**Supplied information**

[Begin]

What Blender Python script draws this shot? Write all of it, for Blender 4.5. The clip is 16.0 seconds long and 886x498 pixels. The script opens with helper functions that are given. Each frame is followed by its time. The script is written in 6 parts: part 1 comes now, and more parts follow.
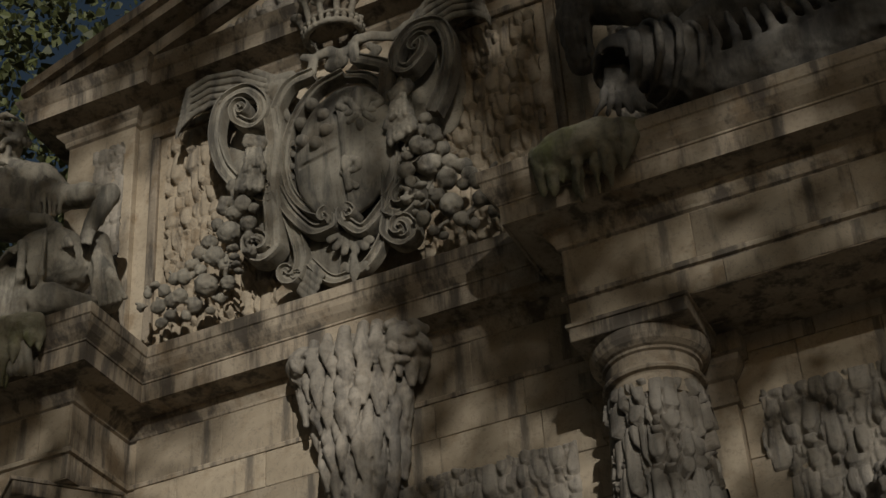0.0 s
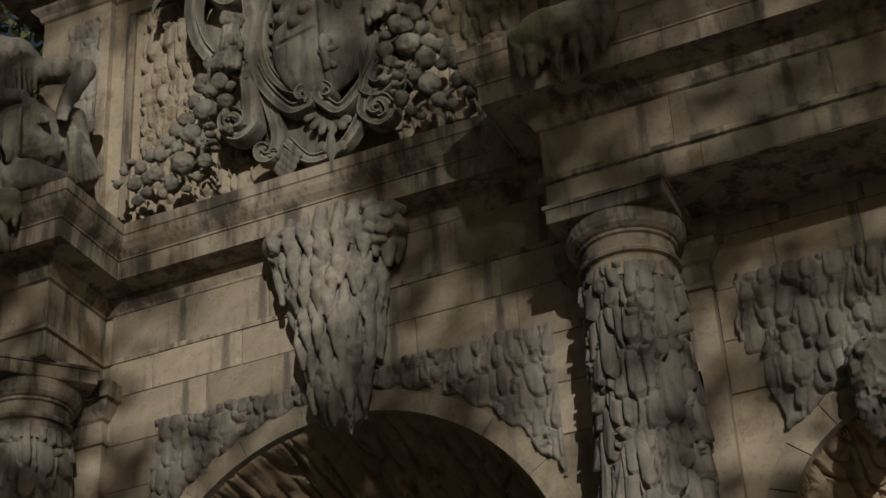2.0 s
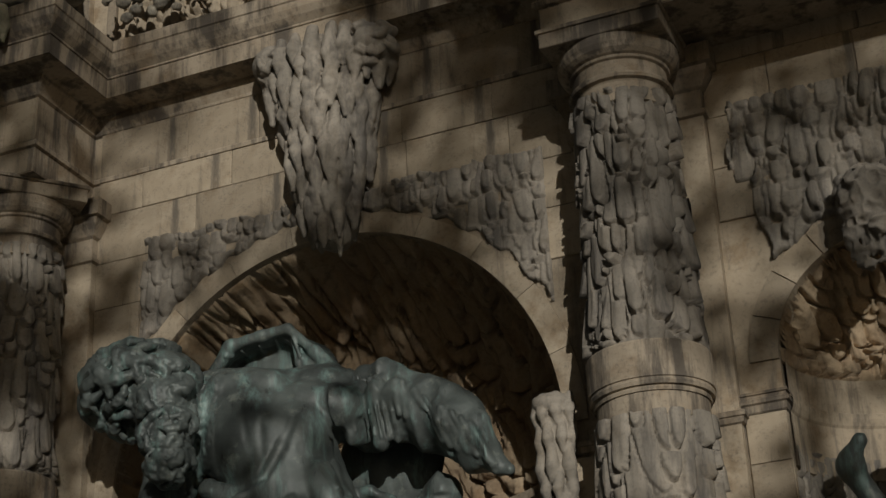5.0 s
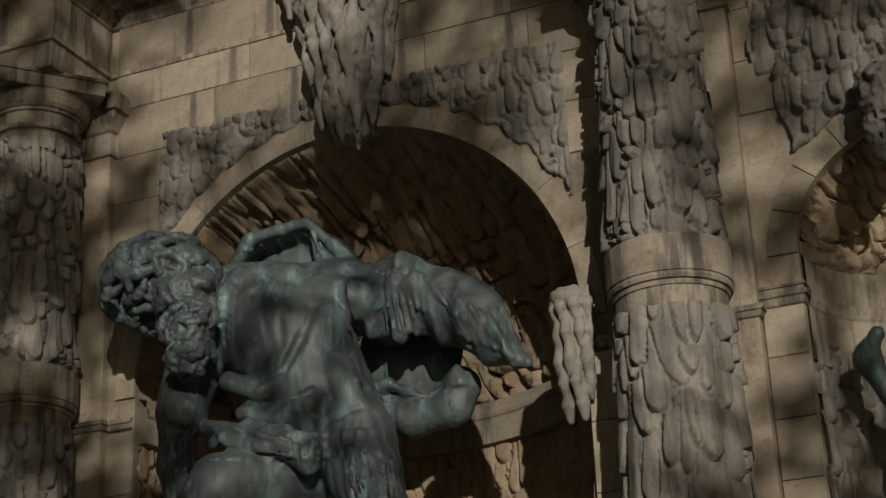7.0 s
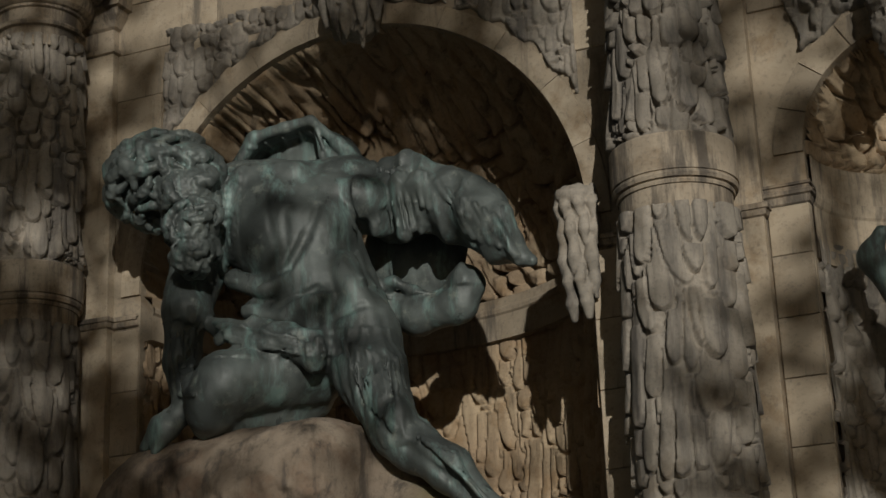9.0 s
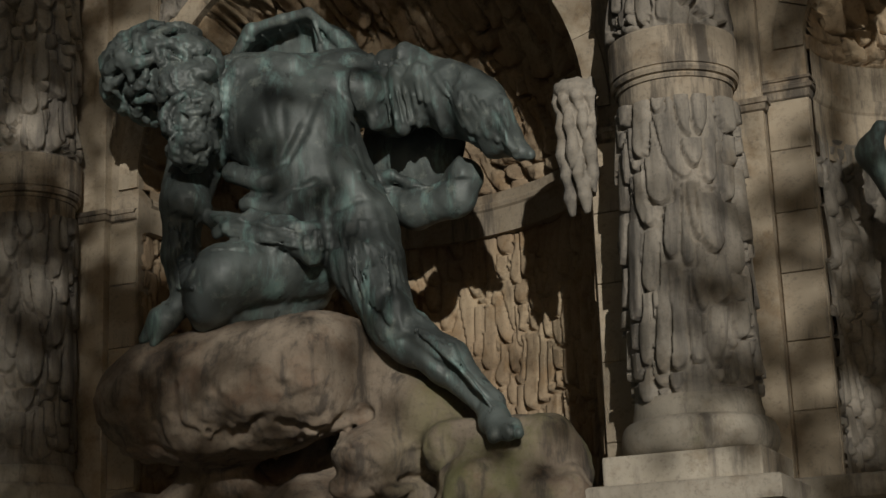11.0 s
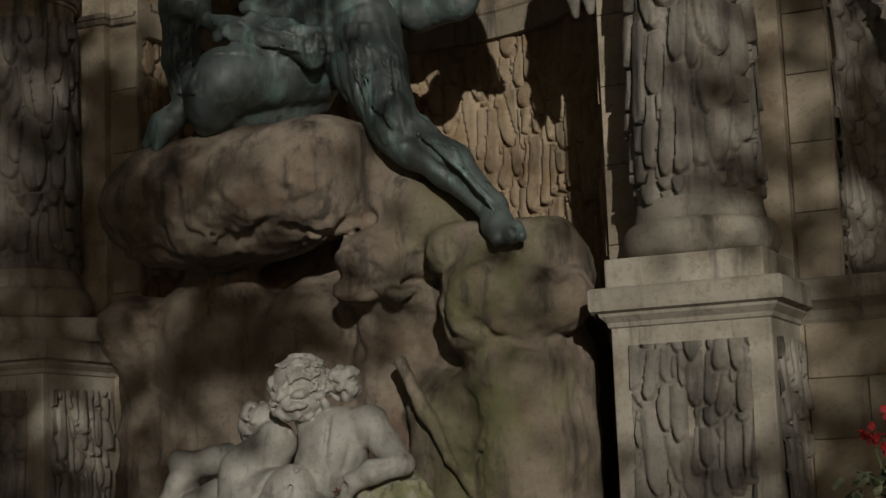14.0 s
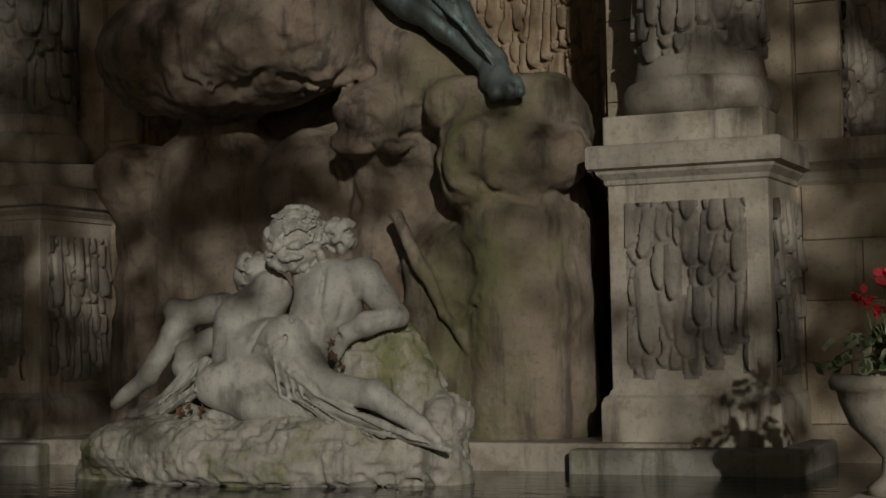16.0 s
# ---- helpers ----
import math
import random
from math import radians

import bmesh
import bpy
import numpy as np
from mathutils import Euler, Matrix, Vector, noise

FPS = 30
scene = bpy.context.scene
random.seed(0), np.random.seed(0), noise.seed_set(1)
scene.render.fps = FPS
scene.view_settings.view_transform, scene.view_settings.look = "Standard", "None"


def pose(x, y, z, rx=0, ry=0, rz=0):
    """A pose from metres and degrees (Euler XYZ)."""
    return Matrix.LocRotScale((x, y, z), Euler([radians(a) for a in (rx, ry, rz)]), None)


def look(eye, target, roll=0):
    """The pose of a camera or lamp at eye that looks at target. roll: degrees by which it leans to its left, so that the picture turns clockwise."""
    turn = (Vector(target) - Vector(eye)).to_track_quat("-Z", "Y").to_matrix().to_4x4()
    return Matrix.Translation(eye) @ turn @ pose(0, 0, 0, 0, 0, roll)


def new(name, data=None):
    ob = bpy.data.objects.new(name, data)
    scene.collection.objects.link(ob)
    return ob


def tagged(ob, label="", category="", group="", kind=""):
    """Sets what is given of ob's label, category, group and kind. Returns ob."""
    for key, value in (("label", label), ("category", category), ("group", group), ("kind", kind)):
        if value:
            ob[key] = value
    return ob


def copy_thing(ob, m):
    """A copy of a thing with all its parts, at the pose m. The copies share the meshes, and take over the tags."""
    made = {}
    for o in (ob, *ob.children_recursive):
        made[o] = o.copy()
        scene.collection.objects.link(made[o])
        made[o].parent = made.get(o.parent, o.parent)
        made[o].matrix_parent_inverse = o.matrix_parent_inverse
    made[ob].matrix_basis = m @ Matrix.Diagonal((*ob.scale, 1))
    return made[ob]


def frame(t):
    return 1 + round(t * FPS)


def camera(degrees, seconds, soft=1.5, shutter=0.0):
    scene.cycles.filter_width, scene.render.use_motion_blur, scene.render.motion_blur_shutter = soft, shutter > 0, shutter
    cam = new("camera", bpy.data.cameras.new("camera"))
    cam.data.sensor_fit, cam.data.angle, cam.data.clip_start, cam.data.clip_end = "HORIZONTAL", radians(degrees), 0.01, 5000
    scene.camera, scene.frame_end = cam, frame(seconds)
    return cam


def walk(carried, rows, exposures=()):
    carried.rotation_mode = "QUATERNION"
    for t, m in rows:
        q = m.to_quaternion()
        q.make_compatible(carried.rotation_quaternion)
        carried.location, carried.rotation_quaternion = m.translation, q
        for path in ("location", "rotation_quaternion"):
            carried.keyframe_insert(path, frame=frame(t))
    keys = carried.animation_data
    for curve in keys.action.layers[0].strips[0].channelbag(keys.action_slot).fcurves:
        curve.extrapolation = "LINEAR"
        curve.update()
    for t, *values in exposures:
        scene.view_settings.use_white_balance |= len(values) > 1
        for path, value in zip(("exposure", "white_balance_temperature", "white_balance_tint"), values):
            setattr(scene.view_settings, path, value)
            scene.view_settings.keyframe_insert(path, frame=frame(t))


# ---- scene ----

[End]

**The task**
Transcribe the full listing above exactly, with the images removed.

**Response to the task**
What Blender Python script draws this shot? Write all of it, for Blender 4.5. The clip is 16.0 seconds long and 886x498 pixels. The script opens with helper functions that are given. Each frame is followed by its time. The script is written in 6 parts: part 1 comes now, and more parts follow.
0.0 s
2.0 s
5.0 s
7.0 s
9.0 s
11.0 s
14.0 s
16.0 s
# ---- helpers ----
import math
import random
from math import radians

import bmesh
import bpy
import numpy as np
from mathutils import Euler, Matrix, Vector, noise

FPS = 30
scene = bpy.context.scene
random.seed(0), np.random.seed(0), noise.seed_set(1)
scene.render.fps = FPS
scene.view_settings.view_transform, scene.view_settings.look = "Standard", "None"


def pose(x, y, z, rx=0, ry=0, rz=0):
    """A pose from metres and degrees (Euler XYZ)."""
    return Matrix.LocRotScale((x, y, z), Euler([radians(a) for a in (rx, ry, rz)]), None)


def look(eye, target, roll=0):
    """The pose of a camera or lamp at eye that looks at target. roll: degrees by which it leans to its left, so that the picture turns clockwise."""
    turn = (Vector(target) - Vector(eye)).to_track_quat("-Z", "Y").to_matrix().to_4x4()
    return Matrix.Translation(eye) @ turn @ pose(0, 0, 0, 0, 0, roll)


def new(name, data=None):
    ob = bpy.data.objects.new(name, data)
    scene.collection.objects.link(ob)
    return ob


def tagged(ob, label="", category="", group="", kind=""):
    """Sets what is given of ob's label, category, group and kind. Returns ob."""
    for key, value in (("label", label), ("category", category), ("group", group), ("kind", kind)):
        if value:
            ob[key] = value
    return ob


def copy_thing(ob, m):
    """A copy of a thing with all its parts, at the pose m. The copies share the meshes, and take over the tags."""
    made = {}
    for o in (ob, *ob.children_recursive):
        made[o] = o.copy()
        scene.collection.objects.link(made[o])
        made[o].parent = made.get(o.parent, o.parent)
        made[o].matrix_parent_inverse = o.matrix_parent_inverse
    made[ob].matrix_basis = m @ Matrix.Diagonal((*ob.scale, 1))
    return made[ob]


def frame(t):
    return 1 + round(t * FPS)


def camera(degrees, seconds, soft=1.5, shutter=0.0):
    scene.cycles.filter_width, scene.render.use_motion_blur, scene.render.motion_blur_shutter = soft, shutter > 0, shutter
    cam = new("camera", bpy.data.cameras.new("camera"))
    cam.data.sensor_fit, cam.data.angle, cam.data.clip_start, cam.data.clip_end = "HORIZONTAL", radians(degrees), 0.01, 5000
    scene.camera, scene.frame_end = cam, frame(seconds)
    return cam


def walk(carried, rows, exposures=()):
    carried.rotation_mode = "QUATERNION"
    for t, m in rows:
        q = m.to_quaternion()
        q.make_compatible(carried.rotation_quaternion)
        carried.location, carried.rotation_quaternion = m.translation, q
        for path in ("location", "rotation_quaternion"):
            carried.keyframe_insert(path, frame=frame(t))
    keys = carried.animation_data
    for curve in keys.action.layers[0].strips[0].channelbag(keys.action_slot).fcurves:
        curve.extrapolation = "LINEAR"
        curve.update()
    for t, *values in exposures:
        scene.view_settings.use_white_balance |= len(values) > 1
        for path, value in zip(("exposure", "white_balance_temperature", "white_balance_tint"), values):
            setattr(scene.view_settings, path, value)
            scene.view_settings.keyframe_insert(path, frame=frame(t))


# ---- scene ----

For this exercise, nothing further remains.